Adieu

Dami Olatunji
Writing 340
Published in
4 min readDec 9, 2023

While I have always found it tremendously tedious and boring to write academic papers about topics that I care little about, it has always been relatively easy for me. I find out some information about the topic and essentially regurgitate that information in my own words for someone else who evidently knows way more about that topic to gauge. It was how I was taught to write. We read books in middle school which our teachers had read hundreds of times before, trying to pick up on the small clues and symbolisms the author had left behind. It was necessary of course, I could then analyze writing to find its deeper meaning, but it is quite clear to me now that the writing I did then was not in my own voice. Instead, it was in the voice of a 13-year-old, who knew his way around a thesaurus trying to sound convincing and intelligent enough to get an A. That sort of writing never fulfilled me. However, never before did it occur to me that I would have the most difficulty writing about the one thing in the world that I can confidently say I know more about than anyone else on the planet, myself.

This semester happens to fall around one of the most crucial periods of my life. It is beginning to feel to me as though the consequences of every decision that I have made, both positive and negative, are coming together to help me celebrate my leap out of the safety of the plane of adolescence and into the unknown abyss of adulthood. Not only has my writing guided me through unknown circumstances, but it has led me to think deeply and introspectively about who I am, what I want, and where to go next. The latter being the one question I still struggle with. However, through that same introspection, I know that being confused about my future is okay.

During the fall, I wrote a lot about creating and although I was very busy with school and a job, this class allowed me to take the creative liberties that I was not able to due to my heavy workload. My journey to creating is my journey through life. I know that when I am creating, I start with an end goal but, as I lay each brick down crafting my pathway there, the twists and turns take me to a new destination, an even better one than I had originally planned. This doesn’t mean the end product is always the best, it could even end up being bad, but on the way there I will always have learned a new thing, there is never a wasted second. As simple as it sounds, you can’t grow without learning, something I have only realized after making countless errors in my 4 years here.

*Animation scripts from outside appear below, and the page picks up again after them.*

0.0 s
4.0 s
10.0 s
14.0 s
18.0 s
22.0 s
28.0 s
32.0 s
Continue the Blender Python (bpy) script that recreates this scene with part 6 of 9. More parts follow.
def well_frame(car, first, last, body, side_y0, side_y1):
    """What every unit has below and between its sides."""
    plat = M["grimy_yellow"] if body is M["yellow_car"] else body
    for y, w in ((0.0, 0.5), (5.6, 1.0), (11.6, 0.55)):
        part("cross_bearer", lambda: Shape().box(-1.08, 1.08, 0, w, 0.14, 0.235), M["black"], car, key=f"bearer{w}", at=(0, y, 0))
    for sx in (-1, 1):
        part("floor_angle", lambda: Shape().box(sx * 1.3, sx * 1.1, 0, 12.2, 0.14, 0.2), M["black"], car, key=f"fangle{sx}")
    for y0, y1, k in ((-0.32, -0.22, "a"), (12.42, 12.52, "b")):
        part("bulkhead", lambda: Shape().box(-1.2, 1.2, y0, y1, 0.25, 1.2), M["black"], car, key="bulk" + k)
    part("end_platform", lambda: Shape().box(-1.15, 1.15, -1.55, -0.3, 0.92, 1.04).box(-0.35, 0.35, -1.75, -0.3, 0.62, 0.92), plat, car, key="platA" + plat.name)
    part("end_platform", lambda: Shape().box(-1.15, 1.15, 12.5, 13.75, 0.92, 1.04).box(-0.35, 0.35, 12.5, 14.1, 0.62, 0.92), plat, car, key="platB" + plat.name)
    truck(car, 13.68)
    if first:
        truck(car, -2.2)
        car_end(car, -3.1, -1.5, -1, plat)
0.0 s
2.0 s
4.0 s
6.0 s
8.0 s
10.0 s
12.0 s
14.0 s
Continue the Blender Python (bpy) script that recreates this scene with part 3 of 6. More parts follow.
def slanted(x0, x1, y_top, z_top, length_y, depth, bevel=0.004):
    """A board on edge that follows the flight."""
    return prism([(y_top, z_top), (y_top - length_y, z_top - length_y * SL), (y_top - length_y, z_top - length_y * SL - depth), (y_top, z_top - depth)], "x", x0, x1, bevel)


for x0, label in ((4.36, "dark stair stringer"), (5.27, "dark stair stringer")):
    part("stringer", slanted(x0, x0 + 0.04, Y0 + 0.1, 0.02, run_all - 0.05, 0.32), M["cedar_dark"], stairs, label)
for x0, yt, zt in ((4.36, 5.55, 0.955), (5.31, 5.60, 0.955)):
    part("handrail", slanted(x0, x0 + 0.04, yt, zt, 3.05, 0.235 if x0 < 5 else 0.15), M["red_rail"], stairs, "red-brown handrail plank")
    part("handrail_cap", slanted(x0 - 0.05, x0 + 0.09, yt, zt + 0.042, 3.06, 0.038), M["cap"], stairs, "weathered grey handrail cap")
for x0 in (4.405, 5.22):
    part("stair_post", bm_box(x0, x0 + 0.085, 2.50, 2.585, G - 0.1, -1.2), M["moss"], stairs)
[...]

My scholastic journey in college has been another creation of mine. One of which I have continued to learn on every mile traveled even after rerouting several times to get where I want to be. Graduation has always been the goal of course, but I can tell now that as a freshman I really had no idea what that meant. In my interpretation now graduation and the all valuable degree that comes along with it isn’t an end to my education, but just a key to open the doors to all the conversations, lessons, and teachings I want to be a part of in the future to facilitate even more learning and growth for myself.

I believe even more important than what they taught me academically alone, my wanderings through these last four years have taught me how to have my own voice and opinion on the different and important things I am learning both in school and outside of it. Don’t get me wrong I am still learning about myself and who I am every day, but I now know how to confidently state my thoughts and opinions when it comes to matters especially those close to me.

This semester alone I have written three full projects and created other modalities to go along with them about different aspects of my world that are important to me. Furthermore, in those papers, I was able to reinforce why I thought those topics were important with outside sources and even some sources that I had created myself at different points in the semester. No longer am I writing to learn how to write in a specific voice that caters to someone else, but I am able to share parts of myself with the world, the way that I want to share them.

Reflecting on this semester and the previous ones that got me to this point, reminds me of another short excerpt that I wrote in this Writ 340 class. We were asked to go outside and photograph something that stood out to us. I walked around for a while and remembered the one thing that I had been trying to put out of my mind the whole time I had been at the university, the trees are painted red.

A part of me was angry at my dad for sharing that fact with me the moment I stepped on campus, but now I am very thankful. I felt as though I was painted red too. An imposter that didn’t belong but forced themselves to fit in. As a freshman who had already missed his first two semesters on campus due to the pandemic, I was ready to drink the Kool-Aid and be a member of the Trojan family. However, now I realize, that with that comes some serious responsibilities that can even include calling out the university that I now call home. I am no longer painted red, but I am a Trojan through and through, and on this journey through self-discovery especially during the latter part of this semester, I now know the importance of continuing to find and use the voice that this university and this class has instilled in me.